Cavallo fordert Kompromiss ein
Cavallo dagegen forderte den Konzernchef zu Zugeständnissen auf. "Ohne, dass sich beide Seiten aufeinander zubewegen, wird es kein Verhandlungsergebnis geben", sagte sie laut Redemanuskript. Die IG Metall sei mit ihren eigenen Sparvorschlägen einen Schritt auf das Unternehmen zugegangen. Jetzt erwarte sie dies auch vom Unternehmen. "Sonst ist es ja kein Kompromiss." Zugleich betonte Cavallo: Werksschließungen, Massenentlassungen und Einschnitte ins monatliche Entgelt kämen für die Arbeitnehmerseite weiterhin nicht infrage. Die IG Metall hatte angeboten, eine mögliche Lohnerhöhung vorerst nicht auszuzahlen, sondern in einen Zukunftsfonds einzubringen. Im Gegenzug sollte VW auf Werksschließungen und betriebsbedingte Kündigungen verzichten.

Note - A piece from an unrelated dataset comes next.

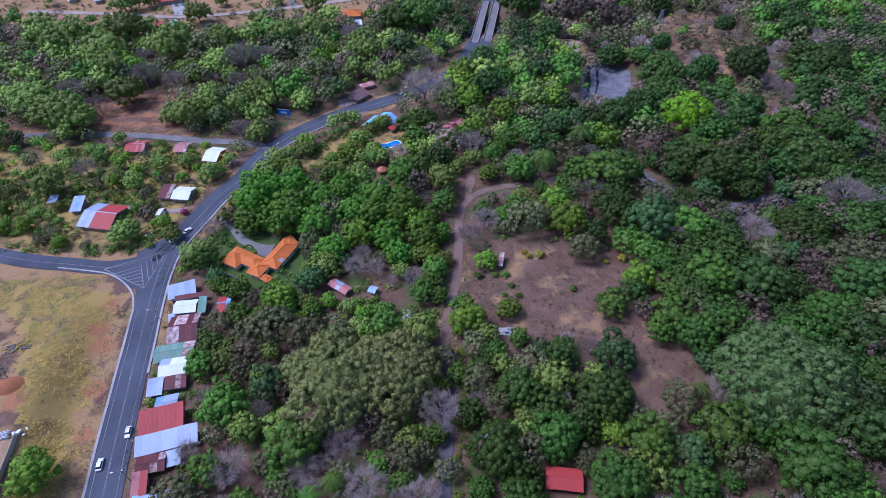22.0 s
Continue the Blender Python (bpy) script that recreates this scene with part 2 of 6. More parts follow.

VW weist IG-Metall-Vorschlag zurück
VW hatte das als unzureichend zurückgewiesen. Blume sprach nun zumindest von einem "Startpunkt", der aber bei Weitem nicht ausreiche. "Deshalb müssen wir weiter verhandeln und gemeinsam an messbaren und vor allem nachhaltigen Lösungen arbeiten."
Fast 100.000 nahmen an Warnstreik teil
Erst am Montag hatten Zehntausende vor dem Vorstandshochhaus gegen die harten Sparpläne des Konzerns protestiert, 47.000 traten allein in Wolfsburg für zwei Stunden in den Warnstreik. An allen neun betroffenen Standorten zusammen waren es laut Gewerkschaft sogar fast 100.000.
Am kommenden Montag treffen beide Seiten zur vierten Verhandlungsrunde zusammen. Cavallo erwartet dann eine Weichenstellung: "Entweder raufen wir uns zusammen und fangen an, ernsthaft Kompromisse in Angriff zu nehmen. Und zwar auf beiden Seiten", sagte sie. "Oder aber der Vorstand beharrt auf seinem Standpunkt, und es eskaliert."
Ihr Ziel sei weiter eine Einigung bis Weihnachten. Doch die Zeit werde knapp. "Es ist am Vorstand, wie es hier weitergeht vor Weihnachten", sagte sie in Richtung des Konzernchefs. "Der Ball liegt in Ihrer Hälfte!"